[start of ITEMS]

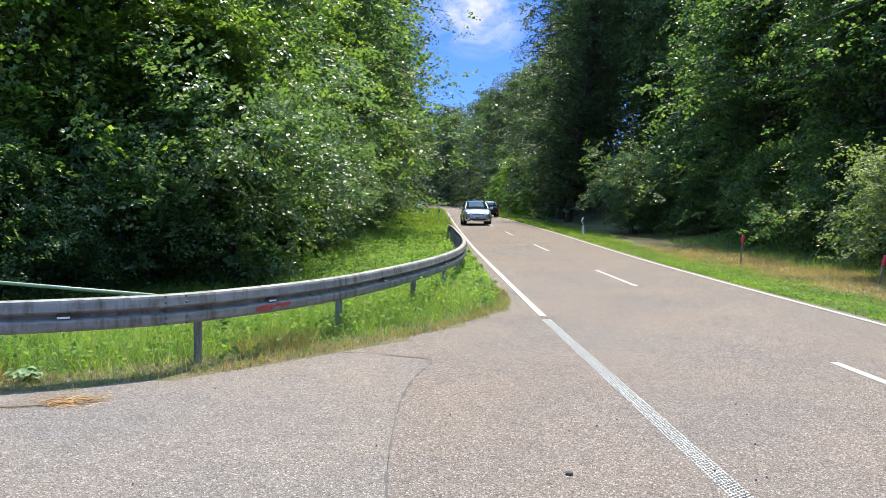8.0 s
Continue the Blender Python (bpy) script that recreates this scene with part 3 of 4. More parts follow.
def make_grass():
    rng = np.random.default_rng(11)
    clump = lambda x, y, f: 0.5 + 0.5 * noise.noise((x * f, y * f, 7.0))

    def near(x, y):
        d = left_depth(x, y)
        return 0.0 if d < 0.02 else min(1.0, 0.35 + 0.9 * d) * (0.45 + 0.75 * clump(x, y, 1.3))

    s = scatter(115000, -14, -2.8, 6.0, 19.0, near, rng)
    tall = np.array([step(0.1, 1.1, left_depth(x, y)) * (0.6 + 0.8 * clump(x, y, 0.9)) for x, y, _ in s])
    blades("verge_grass", s, 0.10 + 0.26 * tall, 0.0042, M["grass"], "lush green grass under the guardrail", rng, 0.6)
    s = scatter(45000, -9.0, -2.8, 19.0, 70.0, lambda x, y: 0.0 if left_depth(x, y) < 0.06 else (1.0 - (y - 19) / 75) * (0.35 + 0.8 * clump(x, y, 0.8)), rng)
    blades("verge_grass", s, 0.17 + 0.004 * (s[:, 1] - 19), 0.008 + 0.0005 * (s[:, 1] - 19), M["grass"], "bright green grass strip beside the road", rng)
    s = scatter(9000, -9.0, -2.8, 60.0, 125.0, lambda x, y: 0.0 if left_depth(x, y) < 0.06 else 1.0, rng)
    blades("verge_grass", s, 0.40, 0.06, M["grass"], "distant grass strip beside the road", rng)
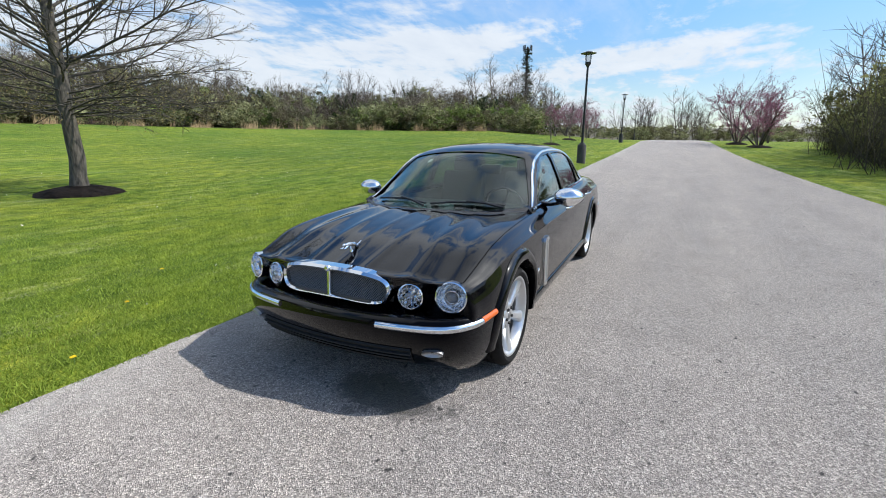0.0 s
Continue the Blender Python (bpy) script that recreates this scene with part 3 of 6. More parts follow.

[end of ITEMS]

WRITTEN PROBLEM
From the line that contains "4. More parts follow." through the line that contains "return 0.0 if", reproduce every line exactly, both end lines included.

REPLY
Continue the Blender Python (bpy) script that recreates this scene with part 3 of 4. More parts follow.
def make_grass():
    rng = np.random.default_rng(11)
    clump = lambda x, y, f: 0.5 + 0.5 * noise.noise((x * f, y * f, 7.0))

    def near(x, y):
        d = left_depth(x, y)
        return 0.0 if d < 0.02 else min(1.0, 0.35 + 0.9 * d) * (0.45 + 0.75 * clump(x, y, 1.3))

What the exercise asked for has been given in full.